At harvest time, hops don’t just scent the air, they smother it with seductive sweetness. ‘I love it,’ chuckles HPA Managing Director Tim Lord. In fact, the smell is crucial – indicating that the hops are mature and ready for harvest. Which explains the urgent efficiency of the operation. If Bushy Park misses its small harvesting window, its hops are no use to the brewers, which means no craft beer – a prospect no-one wants to contemplate.
There’s no danger of that happening at Bushy Park, though, as Tim (pictured centre in the first picture, above, with Jeff on the left and Rob Freshwater, Senior Brewer at Malt Shovel Brewery, on the right) takes us to where a converted pea harvester is cutting down the metres-tall bines. (No, that’s not a misprint: bines are climbing plants that climb by their shoots growing in a helix around a support – in this case three long lengths of string. Vines, on the other hand, use tendrils or suckers to climb. Here endeth the lesson!)
From there, we’re taken to see the hops being harvested, dried and packed into bales. Some will be sent to breweries in that form, but most – including the varieties favoured by Jeff and the other James Squire brewers – are turned into pellets before being transported.
Science and hops
At first glance, you’d be forgiven for thinking that hop production at Bushy Park – as evidenced by the throb of machinery, by the tractors moving along the rows, by the black irrigation pipes waiting for the pumps to hum into action – is a highly mechanised operation. It is, of course, but only up to a point.

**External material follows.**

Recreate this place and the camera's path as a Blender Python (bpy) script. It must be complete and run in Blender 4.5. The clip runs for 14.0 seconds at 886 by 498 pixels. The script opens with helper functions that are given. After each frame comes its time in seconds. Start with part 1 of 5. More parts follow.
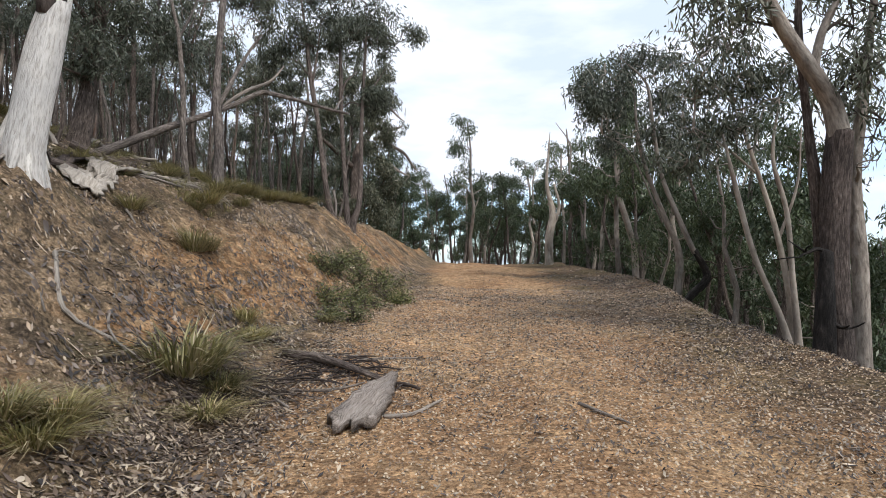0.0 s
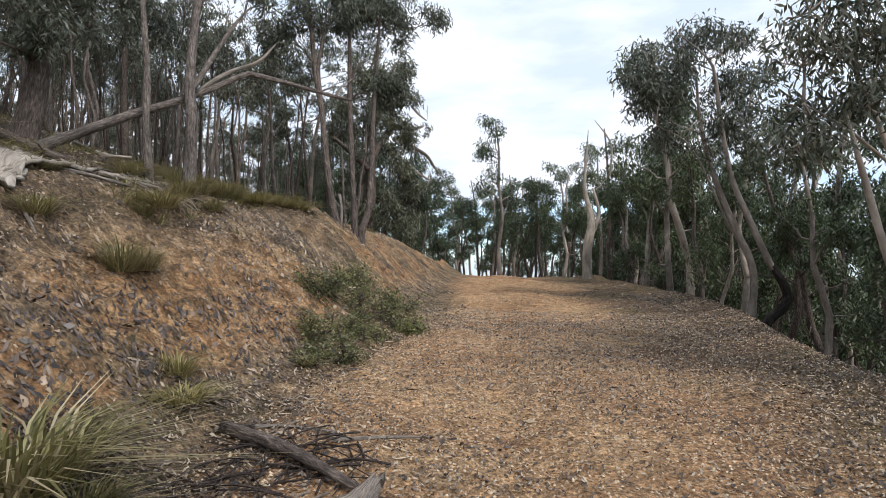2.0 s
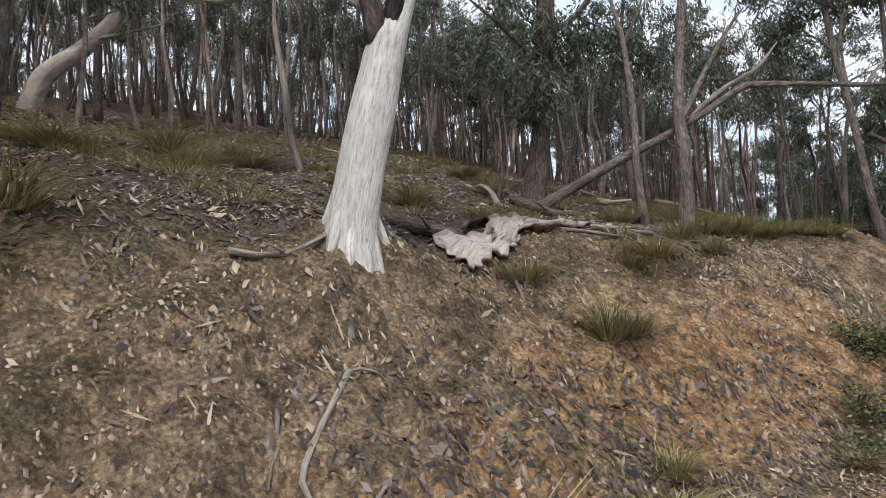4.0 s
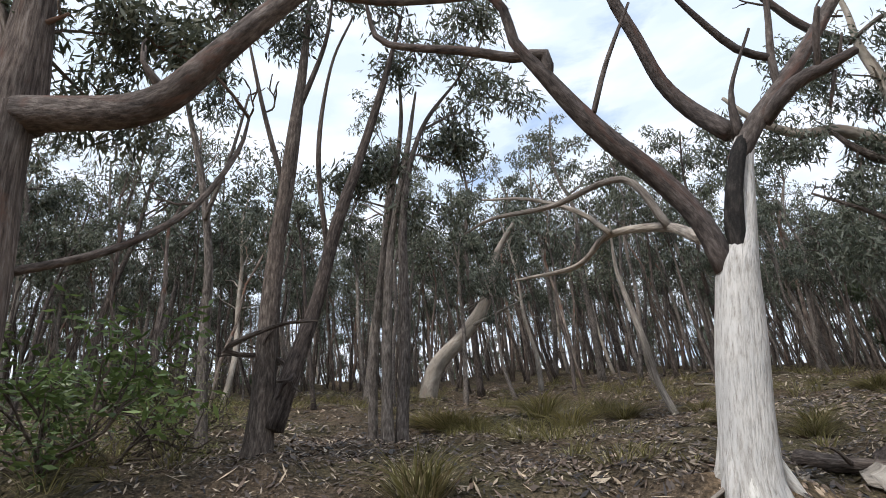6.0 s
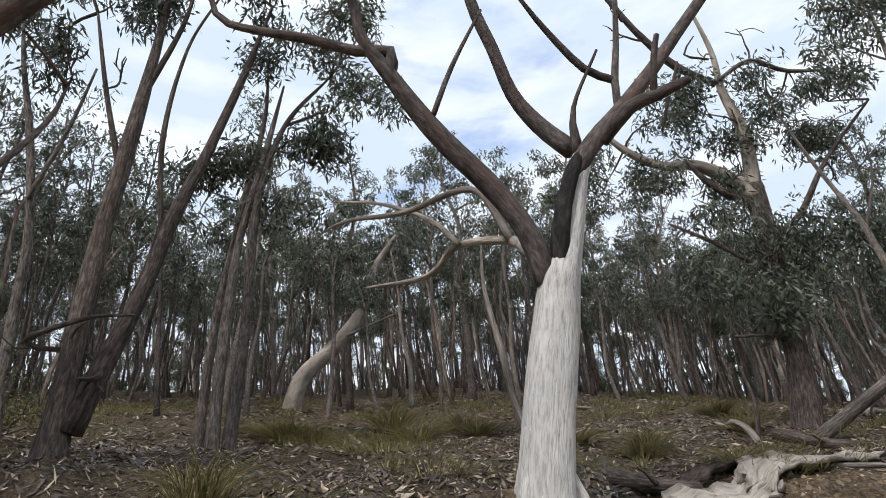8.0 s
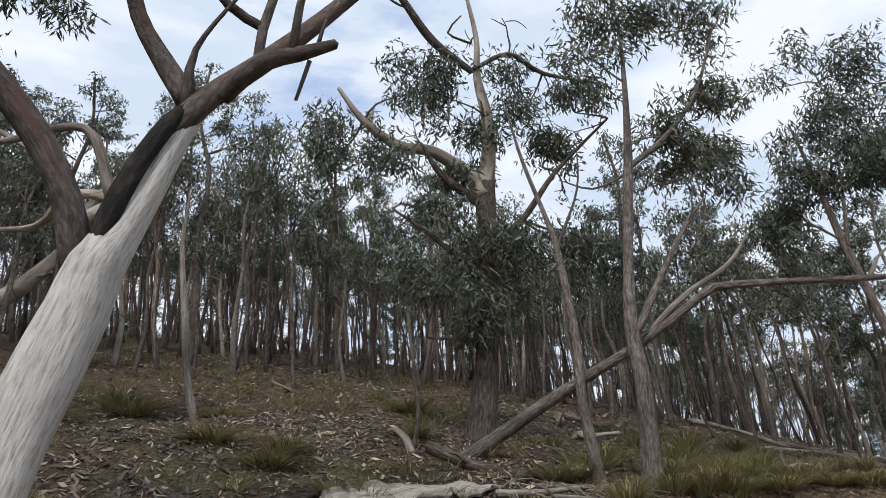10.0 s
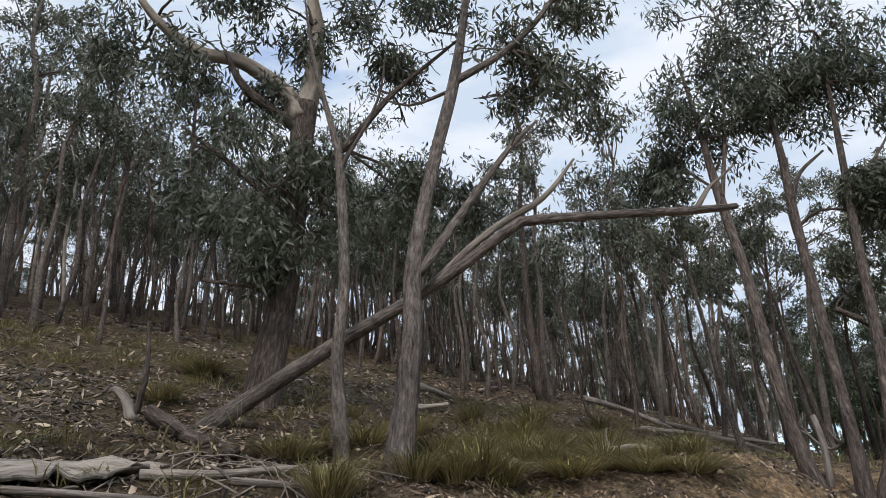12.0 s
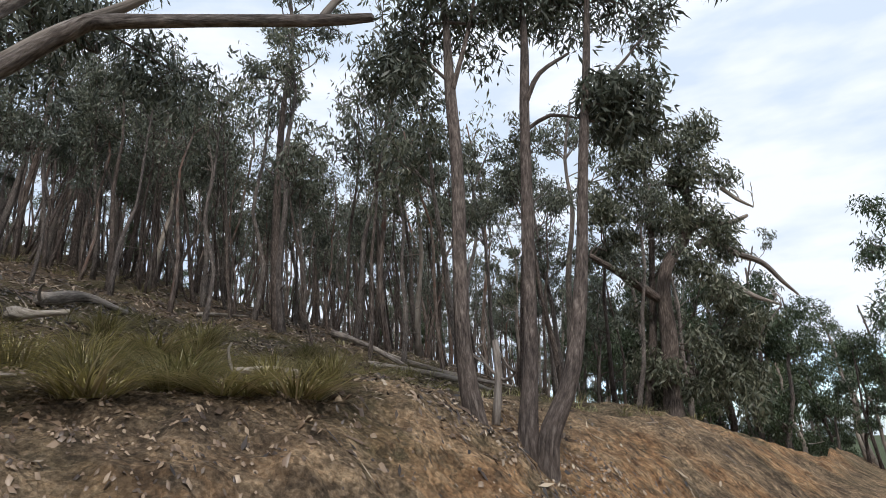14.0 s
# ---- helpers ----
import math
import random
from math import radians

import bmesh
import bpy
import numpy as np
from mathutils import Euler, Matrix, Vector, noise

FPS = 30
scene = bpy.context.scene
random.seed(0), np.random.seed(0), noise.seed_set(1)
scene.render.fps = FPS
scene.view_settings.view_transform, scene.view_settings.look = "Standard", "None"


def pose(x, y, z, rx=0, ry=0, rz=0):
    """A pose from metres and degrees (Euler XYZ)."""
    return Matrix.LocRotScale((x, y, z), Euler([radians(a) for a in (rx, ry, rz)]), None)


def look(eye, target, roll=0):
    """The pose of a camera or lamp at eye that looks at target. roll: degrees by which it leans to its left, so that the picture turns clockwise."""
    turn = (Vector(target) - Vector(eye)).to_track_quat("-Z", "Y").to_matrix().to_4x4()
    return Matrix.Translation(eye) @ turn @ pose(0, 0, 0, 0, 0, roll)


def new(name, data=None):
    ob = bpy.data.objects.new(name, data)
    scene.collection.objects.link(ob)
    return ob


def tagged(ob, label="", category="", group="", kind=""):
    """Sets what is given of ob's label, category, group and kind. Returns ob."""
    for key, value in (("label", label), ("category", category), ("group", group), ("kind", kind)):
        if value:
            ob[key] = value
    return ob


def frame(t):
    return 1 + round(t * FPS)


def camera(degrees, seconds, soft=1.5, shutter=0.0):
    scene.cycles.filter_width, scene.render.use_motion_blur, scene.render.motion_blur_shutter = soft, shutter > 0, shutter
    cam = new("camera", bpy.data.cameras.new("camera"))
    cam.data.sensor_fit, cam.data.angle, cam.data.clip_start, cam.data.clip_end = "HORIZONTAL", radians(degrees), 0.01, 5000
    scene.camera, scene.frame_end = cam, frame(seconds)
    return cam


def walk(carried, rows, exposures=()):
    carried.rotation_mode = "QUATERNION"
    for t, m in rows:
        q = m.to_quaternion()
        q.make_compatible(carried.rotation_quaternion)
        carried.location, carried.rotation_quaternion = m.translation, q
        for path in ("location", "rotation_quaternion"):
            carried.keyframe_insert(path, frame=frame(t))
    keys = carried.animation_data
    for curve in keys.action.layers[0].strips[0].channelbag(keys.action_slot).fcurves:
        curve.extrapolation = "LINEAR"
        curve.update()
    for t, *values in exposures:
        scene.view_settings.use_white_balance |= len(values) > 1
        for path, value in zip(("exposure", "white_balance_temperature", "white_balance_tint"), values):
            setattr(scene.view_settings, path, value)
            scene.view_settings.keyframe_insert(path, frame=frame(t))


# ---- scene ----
cam = camera(67.8, 14.0, 0.6)
PATH = [
    (0, (0.017, 0.21, 1.418), (0.008, 2.209, 1.461), 0.2),
    (0.5, (0.052, 0.709, 1.461), (0.009, 2.708, 1.501), 0.3),
    (1, (0.095, 1.22, 1.475), (0.06, 3.219, 1.52), 0.4),
    (1.5, (0.098, 1.725, 1.515), (0.041, 3.723, 1.563), 0.4),
    (2, (0.076, 2.335, 1.565), (-0.017, 4.332, 1.632), 0.4),
    (2.5, (0.033, 2.835, 1.64), (-0.192, 4.821, 1.719), 0.1),
    (3, (-0.086, 3.23, 1.707), (-0.701, 5.131, 1.803), -0.5),
    (3.5, (-0.163, 3.351, 1.844), (-1.17, 5.074, 1.963), -1.3),
    (4, (-0.133, 3.372, 1.846), (-1.565, 4.758, 2.013), -2.2),
    (4.2, (-0.153, 3.37, 1.844), (-1.719, 4.599, 2.043), -2.4),
    (6.3, (-0.151, 3.382, 1.946), (-1.859, 3.769, 2.911), -5.4),
    (6.5, (-0.136, 3.421, 1.93), (-1.84, 3.799, 2.905), -5.5),
    (7, (-0.12, 3.516, 1.861), (-1.811, 3.908, 2.854), -4.6),
    (7.5, (-0.113, 3.759, 1.863), (-1.79, 4.272, 2.824), -5.7),
    (8, (-0.232, 4.021, 1.892), (-1.853, 4.714, 2.837), -5.7),
    (8.5, (-0.313, 4.392, 1.945), (-1.854, 5.27, 2.869), -5.8),
    (9, (-0.178, 4.849, 1.988), (-1.668, 5.848, 2.871), -5.1),
    (9.2, (-0.086, 5.009, 2.099), (-1.565, 6.054, 2.947), -4.8),
    (11.3, (-0.142, 7.231, 2.42), (-1.511, 8.459, 3.208), -3.7),
    (11.5, (-0.14, 7.476, 2.412), (-1.514, 8.706, 3.188), -3.6),
    (12, (-0.156, 7.998, 2.37), (-1.53, 9.257, 3.097), -2.7),
    (12.5, (-0.163, 8.465, 2.307), (-1.489, 9.804, 2.976), -2.6),
    (13, (-0.077, 8.985, 2.324), (-1.347, 10.399, 2.946), -2.4),
    (13.5, (-0.187, 9.66, 2.36), (-1.336, 11.189, 2.948), -1.9),
    (14, (-0.17, 10.098, 2.27), (-1.189, 11.724, 2.835), -2.1),
]
walk(cam, [(t, look(eye, target, roll)) for t, eye, target, roll in PATH],
     [(0, 0.12), (3, 0.12), (4.2, 0.2), (6.3, 0.2), (7.5, 0.2), (8.5, -0.1), (9.2, -0.05), (11.3, -0.2), (12.2, -0.1), (12.8, 0.1), (14, 0.0)])

# ==== place ====
# overcast daylight: a broken cloud layer over blue sky and one wide soft sun
SUN_UP, SUN_TURN = 50, 141
world = bpy.data.worlds.new("cloudy_sky")
scene.world = world
world.use_nodes = True
wn, wl = world.node_tree.nodes, world.node_tree.links
wn.clear()
w_out = wn.new("ShaderNodeOutputWorld")
w_bg = wn.new("ShaderNodeBackground")
w_bg.inputs[1].default_value = 1.3
sky = wn.new("ShaderNodeTexSky")
sky.sky_type, sky.sun_disc = "NISHITA", False
sky.sun_elevation, sky.sun_rotation = radians(SUN_UP), radians(SUN_TURN)
sky_gain = wn.new("ShaderNodeMix")
sky_gain.data_type, sky_gain.blend_type = "RGBA", "MULTIPLY"
sky_gain.inputs[0].default_value = 1.0
wl.new(sky.outputs[0], sky_gain.inputs[6])
sky_gain.inputs[7].default_value = (0.16, 0.19, 0.23, 1)
w_tc = wn.new("ShaderNodeTexCoord")
w_map = wn.new("ShaderNodeMapping")
w_map.inputs["Scale"].default_value = (1.0, 1.0, 3.2)
wl.new(w_tc.outputs["Generated"], w_map.inputs[0])
w_noise = wn.new("ShaderNodeTexNoise")
w_noise.inputs["Scale"].default_value = 2.2
w_noise.inputs["Detail"].default_value = 7
w_noise.inputs["Roughness"].default_value = 0.55
w_noise.inputs["Distortion"].default_value = 0.4
wl.new(w_map.outputs[0], w_noise.inputs[0])
w_ramp = wn.new("ShaderNodeValToRGB")
w_ramp.color_ramp.elements[0].position, w_ramp.color_ramp.elements[1].position = 0.20, 0.36
w_sep = wn.new("ShaderNodeSeparateXYZ")
wl.new(w_tc.outputs["Generated"], w_sep.inputs[0])
w_low = wn.new("ShaderNodeMapRange")
w_low.inputs["From Min"].default_value, w_low.inputs["From Max"].default_value = 0.09, 0.17
w_low.inputs["To Min"].default_value, w_low.inputs["To Max"].default_value = -0.2, 0.0
wl.new(w_sep.outputs[2], w_low.inputs[0])
w_add = wn.new("ShaderNodeMath")
wl.new(w_noise.outputs[0], w_add.inputs[0])
wl.new(w_low.outputs[0], w_add.inputs[1])
wl.new(w_add.outputs[0], w_ramp.inputs[0])
w_tone = wn.new("ShaderNodeValToRGB")
w_tone.color_ramp.elements[0].position, w_tone.color_ramp.elements[1].position = 0.42, 0.62
w_tone.color_ramp.elements[0].color = (0.555, 0.645, 0.775, 1)
w_tone.color_ramp.elements[1].color = (0.755, 0.80, 0.88, 1)
w_noise2 = wn.new("ShaderNodeTexNoise")
w_noise2.inputs["Scale"].default_value = 4.5
w_noise2.inputs["Detail"].default_value = 6
wl.new(w_map.outputs[0], w_noise2.inputs[0])
wl.new(w_noise2.outputs[0], w_tone.inputs[0])
w_mix = wn.new("ShaderNodeMix")
w_mix.data_type = "RGBA"
wl.new(w_ramp.outputs[0], w_mix.inputs[0])
wl.new(sky_gain.outputs[2], w_mix.inputs[6])
wl.new(w_tone.outputs[0], w_mix.inputs[7])
wl.new(w_mix.outputs[2], w_bg.inputs[0])
wl.new(w_bg.outputs[0], w_out.inputs[0])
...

Bushy Park is conscious of its environmental footprint (using sheep rather than insecticides to keep weeds at bay and mulching old bines and other organic matter to use as fertiliser), but it is the work that happens away from the hop fields themselves that is perhaps the most interesting part of the estate and that best exemplifies the difference between hop cultivation in the 21st century to that of the Shoobridge era.
The original oast house (aka ‘the Text Kiln’) still stands on the Bushy Park property. It is inscribed with Ebenezer Shoobridge’s name and his favourite passages from the Bible. Back then, it seems, hop production was seen as a partnership – there’s that word again – between Nature and God. Now, though, it's Nature and Science who are working together.
‘We’re investing all the time in research to find new cultivars that we can grow,’ says Tim. Bushy Park has its own breeding program and the new cultivars developed open up new flavour or aroma or bitterness possibilities (as governed by the likes of the alpha acids in the hops) for craft brewers. HPA (which has another hop farm in Victoria) already produces such noted hops as Galaxy, Ella, , Topaz, Summer, Cascade, Pride of Ringwood and more, but it’s the potential inherent in new varieties like Vic Secret (get the joke?) that really excites men like Tim and Jeff.
Plus the research conducted at Bushy Park offers greater understanding into the inheritance, molecular genetics, physiology and chemistry of important hop traits. That not only allows for improved efficiency of production, but it gives the brewers greater control during the brewing process.
So whatever your craft beer of choice, take a moment as you savour the flavours to consider the process and the partnership that made it possible – between hop farmer and brewer: brothers in hops, partners in craft.